Claim after settlement Users claim rewards (claim_reward) Claims are gated by token/vault rules.
Sweep slot ≥ settlement_slot + claim_grace_slots Sweep leftovers (sweep_unclaimed) Moves unclaimed funds to the treasury policy path.

The target pulse and “knowability”

The protocol assumes the pulse is derived from a public randomness source that is:

  • publicly observable,
  • time-indexed,
  • and not controllable by participants.

The MVP is designed around sources like the NIST Randomness Beacon, but the on-chain program only needs:

  • a pulse index (target_pulse_index)
  • the pulse bytes (or hash)
  • an oracle signature proving which pulse was chosen

Anti-leakage requirement

The commit window must close before participants can reliably know the targeted pulse.


Edge cases and rules of thumb

1) Late commits / late reveals

  • If a commit lands at or after commit_deadline_slot, it must be rejected.
  • If a reveal lands at or after reveal_deadline_slot, it must be rejected (ticket becomes NO-REVEAL).

2) Pulse arrives “late”

If the oracle does not publish the pulse in time, the round cannot settle. Operationally this is handled off-chain (retry, alternate oracle paths), but the public invariant is simple:

  • settlement only happens after a valid pulse is set

3) Slot-time vs wall-clock time

Slots are the only timing source the program can rely on. User-facing tooling may display approximate wall-clock times, but correctness must be enforced using slots.

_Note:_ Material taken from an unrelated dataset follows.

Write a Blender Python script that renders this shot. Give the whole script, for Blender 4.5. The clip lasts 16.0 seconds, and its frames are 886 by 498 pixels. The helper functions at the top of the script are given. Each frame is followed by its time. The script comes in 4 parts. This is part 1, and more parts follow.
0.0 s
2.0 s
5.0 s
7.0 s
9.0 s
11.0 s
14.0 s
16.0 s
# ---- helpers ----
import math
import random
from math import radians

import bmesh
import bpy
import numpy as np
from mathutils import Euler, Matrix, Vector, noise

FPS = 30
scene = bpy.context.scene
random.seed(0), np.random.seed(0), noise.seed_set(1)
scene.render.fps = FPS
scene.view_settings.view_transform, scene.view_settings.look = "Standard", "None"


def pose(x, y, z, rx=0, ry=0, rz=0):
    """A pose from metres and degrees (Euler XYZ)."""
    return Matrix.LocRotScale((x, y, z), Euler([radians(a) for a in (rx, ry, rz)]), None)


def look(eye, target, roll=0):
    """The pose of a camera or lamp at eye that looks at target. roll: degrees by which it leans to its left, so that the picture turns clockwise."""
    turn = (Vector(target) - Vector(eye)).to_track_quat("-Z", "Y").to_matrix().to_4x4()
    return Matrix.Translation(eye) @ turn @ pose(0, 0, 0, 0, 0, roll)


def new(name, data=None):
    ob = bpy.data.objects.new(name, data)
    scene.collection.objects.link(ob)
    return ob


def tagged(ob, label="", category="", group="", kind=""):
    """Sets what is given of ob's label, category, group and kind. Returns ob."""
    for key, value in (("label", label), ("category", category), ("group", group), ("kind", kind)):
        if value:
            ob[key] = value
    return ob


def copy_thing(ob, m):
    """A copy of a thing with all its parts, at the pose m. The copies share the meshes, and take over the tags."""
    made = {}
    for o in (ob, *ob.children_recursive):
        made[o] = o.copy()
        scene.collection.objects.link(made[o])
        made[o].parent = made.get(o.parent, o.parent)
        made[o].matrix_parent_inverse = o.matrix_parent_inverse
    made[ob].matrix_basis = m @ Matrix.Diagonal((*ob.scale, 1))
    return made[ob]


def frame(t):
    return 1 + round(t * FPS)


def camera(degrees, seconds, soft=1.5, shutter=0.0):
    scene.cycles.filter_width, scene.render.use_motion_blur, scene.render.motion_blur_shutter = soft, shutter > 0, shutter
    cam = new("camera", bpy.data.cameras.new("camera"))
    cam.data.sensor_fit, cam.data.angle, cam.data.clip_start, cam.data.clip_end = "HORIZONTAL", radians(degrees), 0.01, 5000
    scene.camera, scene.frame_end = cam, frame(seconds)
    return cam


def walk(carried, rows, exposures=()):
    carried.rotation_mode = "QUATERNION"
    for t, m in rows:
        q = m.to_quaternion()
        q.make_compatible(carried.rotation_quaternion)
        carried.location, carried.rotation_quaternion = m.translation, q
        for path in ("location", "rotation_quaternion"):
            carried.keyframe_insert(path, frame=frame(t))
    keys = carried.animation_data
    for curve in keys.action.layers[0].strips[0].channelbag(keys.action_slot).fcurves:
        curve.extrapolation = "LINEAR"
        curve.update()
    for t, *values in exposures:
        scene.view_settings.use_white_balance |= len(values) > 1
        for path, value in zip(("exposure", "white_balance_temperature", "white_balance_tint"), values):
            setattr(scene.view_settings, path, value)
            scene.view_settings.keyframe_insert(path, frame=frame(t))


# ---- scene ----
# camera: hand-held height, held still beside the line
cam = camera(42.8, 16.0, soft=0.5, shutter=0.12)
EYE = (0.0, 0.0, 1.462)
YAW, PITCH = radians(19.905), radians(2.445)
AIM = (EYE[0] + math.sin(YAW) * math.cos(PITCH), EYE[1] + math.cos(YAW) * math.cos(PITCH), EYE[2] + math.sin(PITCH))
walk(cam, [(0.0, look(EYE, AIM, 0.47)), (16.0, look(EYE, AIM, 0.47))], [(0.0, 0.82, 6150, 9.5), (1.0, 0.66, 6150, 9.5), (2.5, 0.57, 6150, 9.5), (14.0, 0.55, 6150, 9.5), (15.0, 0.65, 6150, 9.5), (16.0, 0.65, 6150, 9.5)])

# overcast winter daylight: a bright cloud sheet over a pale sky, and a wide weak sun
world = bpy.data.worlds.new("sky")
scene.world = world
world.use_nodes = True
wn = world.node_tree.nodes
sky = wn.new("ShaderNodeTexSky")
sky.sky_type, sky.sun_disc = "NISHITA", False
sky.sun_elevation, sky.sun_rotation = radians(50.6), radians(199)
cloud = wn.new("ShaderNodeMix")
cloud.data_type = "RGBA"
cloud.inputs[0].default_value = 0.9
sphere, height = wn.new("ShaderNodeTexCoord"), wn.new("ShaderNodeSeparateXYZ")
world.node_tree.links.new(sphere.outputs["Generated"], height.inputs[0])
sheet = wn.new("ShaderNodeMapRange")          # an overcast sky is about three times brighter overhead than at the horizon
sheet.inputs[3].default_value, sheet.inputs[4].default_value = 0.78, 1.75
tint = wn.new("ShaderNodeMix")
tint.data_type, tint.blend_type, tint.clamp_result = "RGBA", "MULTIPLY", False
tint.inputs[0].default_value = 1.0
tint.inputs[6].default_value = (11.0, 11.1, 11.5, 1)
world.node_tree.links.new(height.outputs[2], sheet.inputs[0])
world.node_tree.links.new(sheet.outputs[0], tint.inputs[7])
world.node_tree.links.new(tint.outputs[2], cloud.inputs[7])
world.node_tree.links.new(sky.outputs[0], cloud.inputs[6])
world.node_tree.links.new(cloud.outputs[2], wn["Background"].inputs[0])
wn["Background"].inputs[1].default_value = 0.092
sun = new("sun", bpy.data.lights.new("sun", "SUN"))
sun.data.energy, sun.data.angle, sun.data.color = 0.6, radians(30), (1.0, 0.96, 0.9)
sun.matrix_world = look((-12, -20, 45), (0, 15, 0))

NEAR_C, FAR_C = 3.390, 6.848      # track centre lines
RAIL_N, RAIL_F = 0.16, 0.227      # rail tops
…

For devnet/localnet demos:

  • Choose commit/reveal windows with enough slots to absorb normal network variance.
  • Prefer conservative spacing: commit closes well before the targeted pulse can be known.
  • Keep claim_grace_slots long enough for users in different time zones.

The exact numbers are deployment- and network-dependent, so the docs avoid hardcoding constants.